Dots = printing (printed seen on paper or film). Pixels = computers (pictures seen on your monitor).

 
The little chart on the next page may help you keep this information straight. You don't have to understand it now, just refer back to it while you read the text. 

 

 

Dave's Lots-O-Dots Comparison Table

Scanners

Resolution in dpi -- range: 450 dpi to 5000 dpi 


A scanner is the machine which changes your in-camera (gelatine-silver) negative into a computer file, and even though it is connected to your computer, its resolution is expressed in dpi. This is because the rating really tells you how many dots-per-inch the scanner will be able to resolve, on whatever it is you are scanning (paper or film).

 

Computer Image File

Resolution in ppi -- range: 450 ppi to 5000 ppi 


When you scan your negative, the resulting information is the Computer Image File, which is, of course, stored on your computer. When you view your image on the computer, you are viewing the computer image file. When you "dodge" and "burn," etc., on the computer, you are manipulating the computer image file.

 

Linescreen

Resolution in "lines per inch" (lpi). This is just like dpi, except it refers to lines of dots rather than one individual dot, so it's really the number of lines (rows or columns) of dots per inch -- range: 225 lpi to 300 lpi. 

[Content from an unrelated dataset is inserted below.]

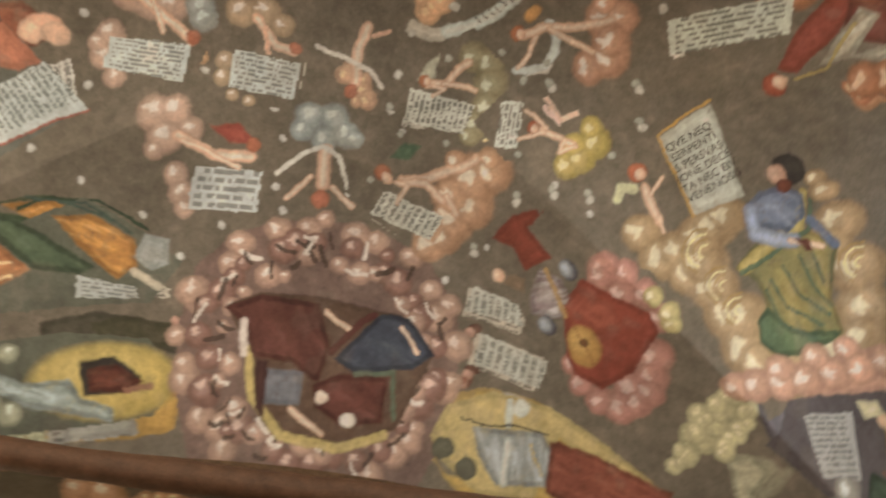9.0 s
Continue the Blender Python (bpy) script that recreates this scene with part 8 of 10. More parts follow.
folds(VAULT, (0.17, 0.08, 0.07), (0.09, 0.04, 0.04), (2.831, 0.181), (0.027, 0.061), (0.051, -0.034), [(2.739, 0.488), (2.664, 0.302), (2.673, 0.011), (2.844, -0.080), (3.011, -0.047), (2.941, 0.104), (2.934, 0.302), (2.812, 0.363)])
folds(VAULT, (0.09, 0.12, 0.17), (0.05, 0.06, 0.10), (2.817, -0.375), (0.051, 0.023), (0.017, -0.060), [(2.897, -0.102), (2.673, -0.311), (2.669, -0.463), (2.809, -0.624), (2.892, -0.518), (2.945, -0.225)])
folds(VAULT, (0.18, 0.08, 0.07), (0.09, 0.04, 0.04), (3.052, -0.203), (0.048, 0.023), (0.018, -0.060), [(3.015, -0.012), (2.945, -0.166), (2.938, -0.401), (3.130, -0.402), (3.168, -0.190), (3.108, -0.045)])
stroke(VAULT, (0.13, 0.19, 0.15), 0.0144, [(2.945, -0.225), (2.918, -0.419), (3.105, -0.455)])
poly(VAULT, (0.21, 0.24, 0.30), [(2.967, 0.250), (2.962, 0.031), (3.107, 0.031), (3.123, 0.218)])
poly(VAULT, (0.09, 0.05, 0.05), [(2.930, 0.290), (2.938, 0.221), (3.188, 0.196), (3.140, 0.253)])
stroke(VAULT, (0.78, 0.56, 0.45), 0.0169, [(3.124, 0.078), (3.208, -0.101)], (0.84, 0.82, 0.75))
stroke(VAULT, (0.78, 0.56, 0.45), 0.0173, [(2.711, -0.032), (2.763, -0.158)], (0.84, 0.82, 0.75))
stroke(VAULT, (0.78, 0.56, 0.45), 0.0145, [(2.720, -0.428), (2.814, -0.529)], (0.84, 0.82, 0.75))
disc(VAULT, (0.75, 0.70, 0.66), (3.062, -0.075), (0.000, -0.038), (0.031, 0.001))
disc(VAULT, (0.80, 0.80, 0.77), (3.136, -0.220), (0.000, -0.047), (0.032, 0.001))
stroke(VAULT, (0.72, 0.69, 0.70), 0.0259, [(2.797, 0.369), (2.917, 0.348)], (0.84, 0.84, 0.84))
stroke(VAULT, (0.13, 0.05, 0.05), 0.0187, [(2.868, -0.088), (2.723, -0.223), (2.686, -0.282)])
poly(VAULT, (0.61, 0.55, 0.29), [(3.140, -0.647), (2.997, -0.714), (2.894, -0.945), (2.891, -1.225), (2.965, -1.500), (3.087, -1.861), (3.135, -1.632), (3.017, -1.312), (3.315, -1.223), (3.333, -0.935), (3.232, -0.731)])
folds(VAULT, (0.60, 0.72, 0.80), (0.21, 0.24, 0.26), (3.144, -1.101), (0.009, 0.039), (0.031, -0.006), [(3.063, -0.857), (3.010, -1.224), (3.086, -1.300), (3.233, -1.281), (3.281, -1.022), (3.176, -0.911)])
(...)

To make a digital negative, your computer image file is converted into a pattern made up of thousands of tiny dots. The linescreen is the grid pattern of these dots -- so 300 lpi would mean that there are 300 rows (lines) of dots every inch, and 300 columns (lines) of dots every inch, forming a grid.

 

Imagesetter

Resolution in dpi -- range: 3600 dpi to 4800+ dpi, there are also imagesetters which can only output 2400 dpi or less, but these are not suitable for this process -- 3600 dpi is the minimum acceptable resolution. 
The imagesetter is the machine which, exposes  the film by means of a laser to make your digital negative. The image which the imagesetter is "drawing" onto the film is your computer image file after having been converted into a linescreen pattern.